Task to complete: Copy each line in the data that includes the word "parts".

** begin **

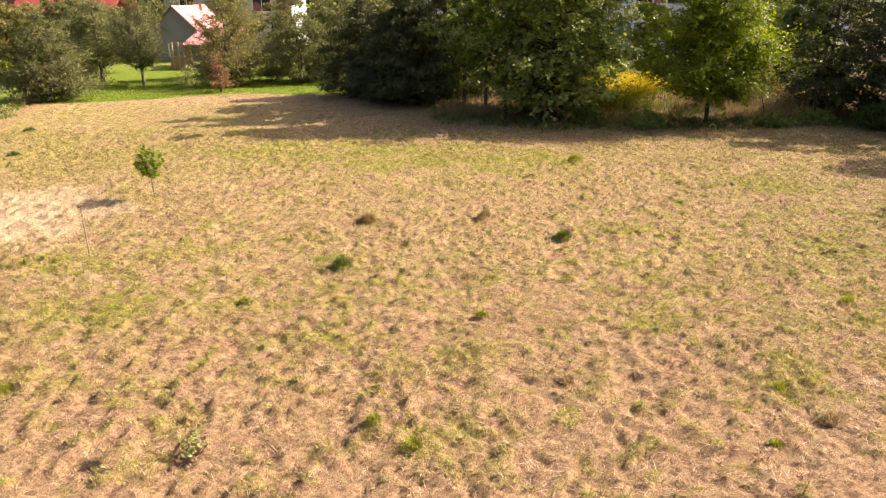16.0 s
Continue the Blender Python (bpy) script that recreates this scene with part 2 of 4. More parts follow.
M_BROWNROOF = plain_mat("brown_tile_roof", (0.12, 0.07, 0.055), (0.22, 0.13, 0.1), 1.5, 0.8, 0, 0.5, 10)
M_BRICK = plain_mat("orange_brick", (0.4, 0.2, 0.12), (0.6, 0.36, 0.24), 3, 0.9, 0, 0.4, 20)
M_WOODPALE = plain_mat("pale_planed_wood", (0.42, 0.3, 0.19), (0.6, 0.46, 0.32), 4, 0.7, 0, 0.2, 30, (1, 1, 0.2))

M_GLASS, gn, gl, gp = nodes_of("window_glass")
gp.inputs["Base Color"].default_value = (0.02, 0.024, 0.028, 1)
gp.inputs["Roughness"].default_value = 0.06
gp.inputs["Specular IOR Level"].default_value = 0.6

# ground: zones of mown straw, pale hay, green field, bare soil and leaf litter darkened for shade
M_GROUND, n, l, p = nodes_of("meadow_ground")
zone = n.new("ShaderNodeVertexColor")
zone.layer_name = "zone"
extra = n.new("ShaderNodeVertexColor")
extra.layer_name = "extra"
sep, sep2 = n.new("ShaderNodeSeparateColor"), n.new("ShaderNodeSeparateColor")
l.new(zone.outputs[0], sep.inputs[0])
l.new(extra.outputs[0], sep2.inputs[0])
fib = noise_node(n, l, 9, 6, 0.8, (1.0, 1.7, 1.0), 25)
fib2 = noise_node(n, l, 26, 4, 0.75, (2.2, 1.0, 1.0), -20)
mid = noise_node(n, l, 2.4, 5, 0.65)
straw = ramp(n, [(0.36, (0.1, 0.058, 0.034)), (0.45, (0.31, 0.205, 0.11)), (0.54, (0.475, 0.34, 0.19)), (0.64, (0.68, 0.53, 0.33))])
mixf = mixc(n, l, 0.5, fib.outputs[0], fib2.outputs[0])
l.new(mixf, straw.inputs[0])
brown = ramp(n, [(0.37, (0.1, 0.05, 0.033)), (0.48, (0.3, 0.165, 0.105)), (0.62, (0.57, 0.375, 0.25))])
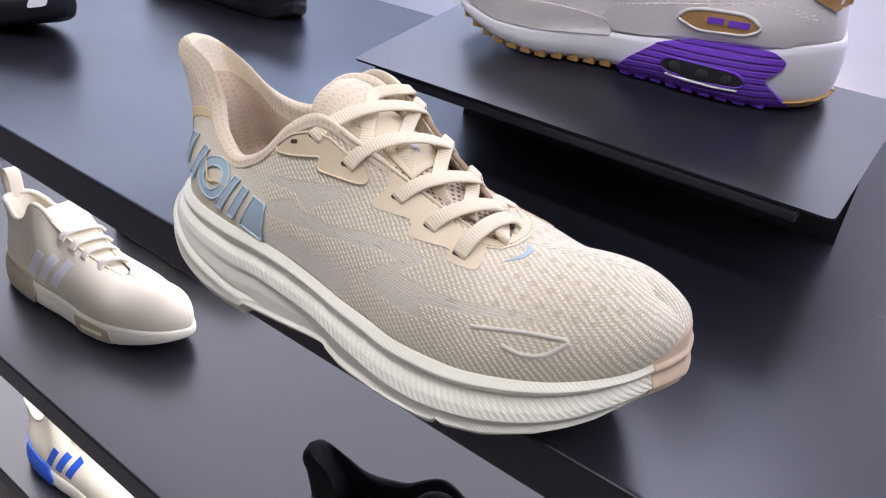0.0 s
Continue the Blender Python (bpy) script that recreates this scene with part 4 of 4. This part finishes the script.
class Wall(Upper):
    """The sole's side and the upper above it as one sheet a side, for laying pieces on."""

    def __init__(self, up, rows, bottom, offs=SOFT_O, knots=SOFT_V, n=20):
        self.grid, self.normal = [], []
        self.s = up.s
        v = np.linspace(0, 0.97, n)
        for half, side in ((0, -1), (1, 1)):
            loop = spline(rows[half][:, :3], up.s)
            t = unit(np.gradient(loop[:, :2], axis=0))
            o = np.stack([-t[:, 1], t[:, 0]], 1) * side
            o[0], o[-1] = (-1, 0), (1, 0)
            zb = np.interp(loop[:, 0], [q[0] for q in bottom], [q[1] for q in bottom])
            g = np.zeros((len(loop), n, 3))
            for j in range(n):
                k = np.array([np.interp(v[j], [np.interp(x, SOLE_X, knots[:, c]) for c in range(10)], [np.interp(x, SOLE_X, offs[:, c]) for c in range(10)]) for x in loop[:, 0]])
                g[:, j, :2] = loop[:, :2] + o * k[:, None]
                g[:, j, 2] = zb + (loop[:, 2] - zb) * v[j]
            g = np.concatenate([g, up.grid[half][:, 1:]], 1)
            self.grid.append(g)
            nn = np.cross(np.gradient(g, axis=0), np.gradient(g, axis=1))
            self.normal.append(outward(g, unit(nn)))


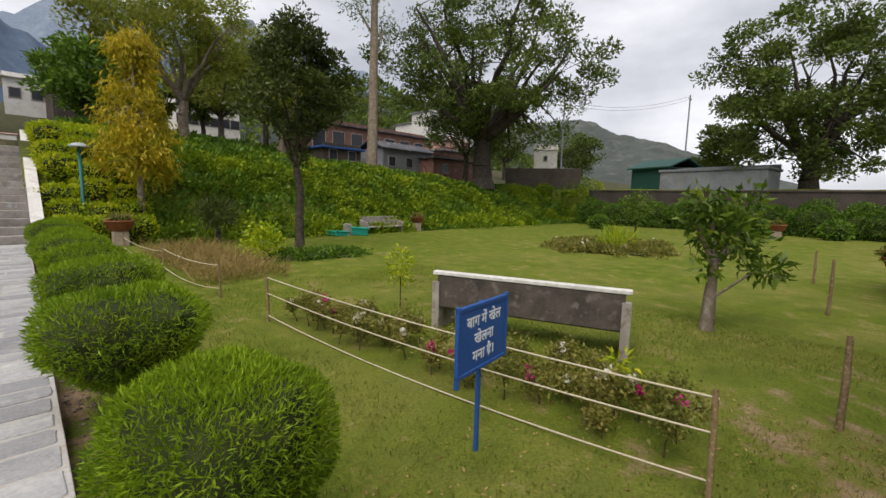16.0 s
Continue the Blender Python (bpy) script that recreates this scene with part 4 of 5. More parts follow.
lettering("\u092c\u093e\u0917 \u092e\u0947\u0902 \u0916\u0947\u0932", 0.095, 0.0, 0.845, board)
lettering("\u0916\u0947\u0932\u0928\u093e", 0.095, 0.0, 0.735, board)
lettering("\u092e\u0928\u093e \u0939\u0948\u0964", 0.095, 0.0, 0.625, board)

# ---- rope fence and rose bed ----
FENCE = [(3.40, 4.04, 0.62), (2.94, 8.72, 0.62), (2.94, 10.5, 0.6), (2.75, 13.2, 0.6), (2.6, 16.5, 0.6)]
for x, y, h in FENCE:
    gme = tubes([((0, 0, -0.15), (0.01, 0.01, h * 0.5), 0.019, 0.018), ((0.01, 0.01, h * 0.5), (0.0, 0.02, h), 0.018, 0.016)], 7)
    st = part("fence_stake", gme, M_STICK, None, at=pose(x, y, LAWN, 0, 0, 10))
    tagged(st, "thin bamboo stake wound with rope", "stake", "rope fence stakes")
for (a, b), hs in zip(zip(FENCE, FENCE[1:]), ((0.1, 0.38, 0.58), (), (0.14, 0.5), (0.2, 0.45))):
    for h in hs:
        n = 14
        pts = []
        for k in range(n + 1):
            t = k / n
            sag = 0.09 * 4 * t * (1 - t) * (1.2 - h)
            pts.append((a[0] + (b[0] - a[0]) * t, a[1] + (b[1] - a[1]) * t, LAWN + h - sag))
        tagged(part("rope", wire(pts, 0.0075, 5), M_ROPE), "slack pale rope strung between stakes", "rope", "fence ropes")
for x, y, h, tn in [(4.96, 3.55, 0.68, 6), (9.2, 3.76, 0.85, 8), (12.6, 4.1, 0.7, -6)]:
    st = part("stake", tubes([((0, 0, -0.15), (0.02, 0, h * 0.55), 0.026, 0.024), ((0.02, 0, h * 0.55), (0.05, 0.01, h), 0.024, 0.02)], 7), M_STICK, None, at=pose(x, y, LAWN, 0, tn * 0.4, 0))
    tagged(st, "weathered wooden stake standing in the lawn", "stake", "lawn stakes")

g = np.random.default_rng(44)
for k in range(58):
    t = g.random()
    x = 3.45 - 0.45 * t + g.uniform(0.08, 0.72)
    y = 4.3 + 4.2 * t + g.uniform(-0.1, 0.1)
    if abs(x - 2.83) < 0.2 and abs(y - 5.2) < 0.2:
        continue
    z = float(ground_z(x, y))
    ob = thing("rose_bush", x, y, z, "small thin rose bush in the rope-fenced bed", "rose bush", "roses in the bed")
    segs, tips = grow((0, 0, 0), 0.31 * g.uniform(0.6, 1.25), 0.007, 2, 3, 0.6, 300 + k, 0.5)
    part("stem", tubes(segs, 4), M_REDSTEM, ob)
    p = np.repeat(tips, 11, axis=0) + rng.normal(0, 0.04, (len(tips) * 11, 3))
    part("leaves", leaf_mesh(p, unit(rng.normal(0, 1, p.shape)), 0.036, 0.019, 0.8), L_ROSE, ob)
    if k % 2 == 0:
        q = np.repeat(tips[-3:] + (0, 0, 0.03), 14, axis=0) + rng.normal(0, 0.012, (42, 3))
        part("bloom", leaf_mesh(q, unit(rng.normal(0, 1, q.shape) + (0, 0, 0.6)), 0.032, 0.03, 0.8), F_MAGENTA if k % 4 else F_WHITE, ob, "pink or cream blooms")


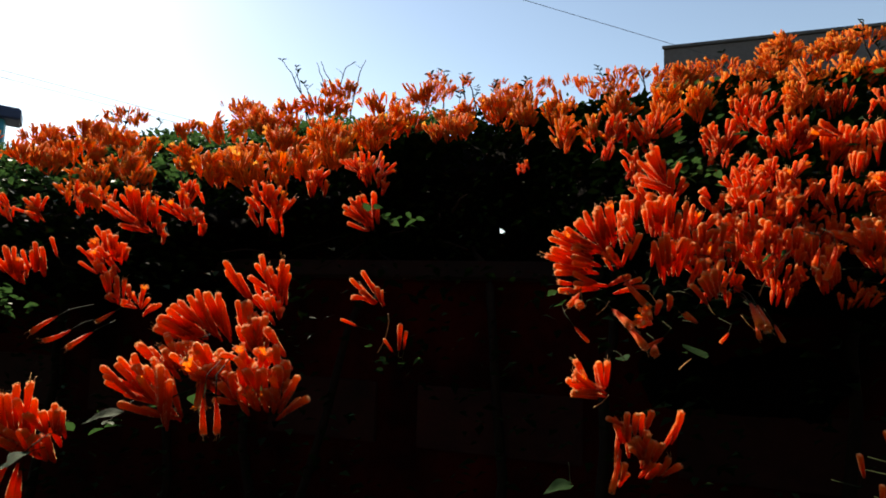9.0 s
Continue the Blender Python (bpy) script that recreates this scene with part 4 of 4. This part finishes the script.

** end **

Exercise output:
Continue the Blender Python (bpy) script that recreates this scene with part 2 of 4. More parts follow.
Continue the Blender Python (bpy) script that recreates this scene with part 4 of 5. More parts follow.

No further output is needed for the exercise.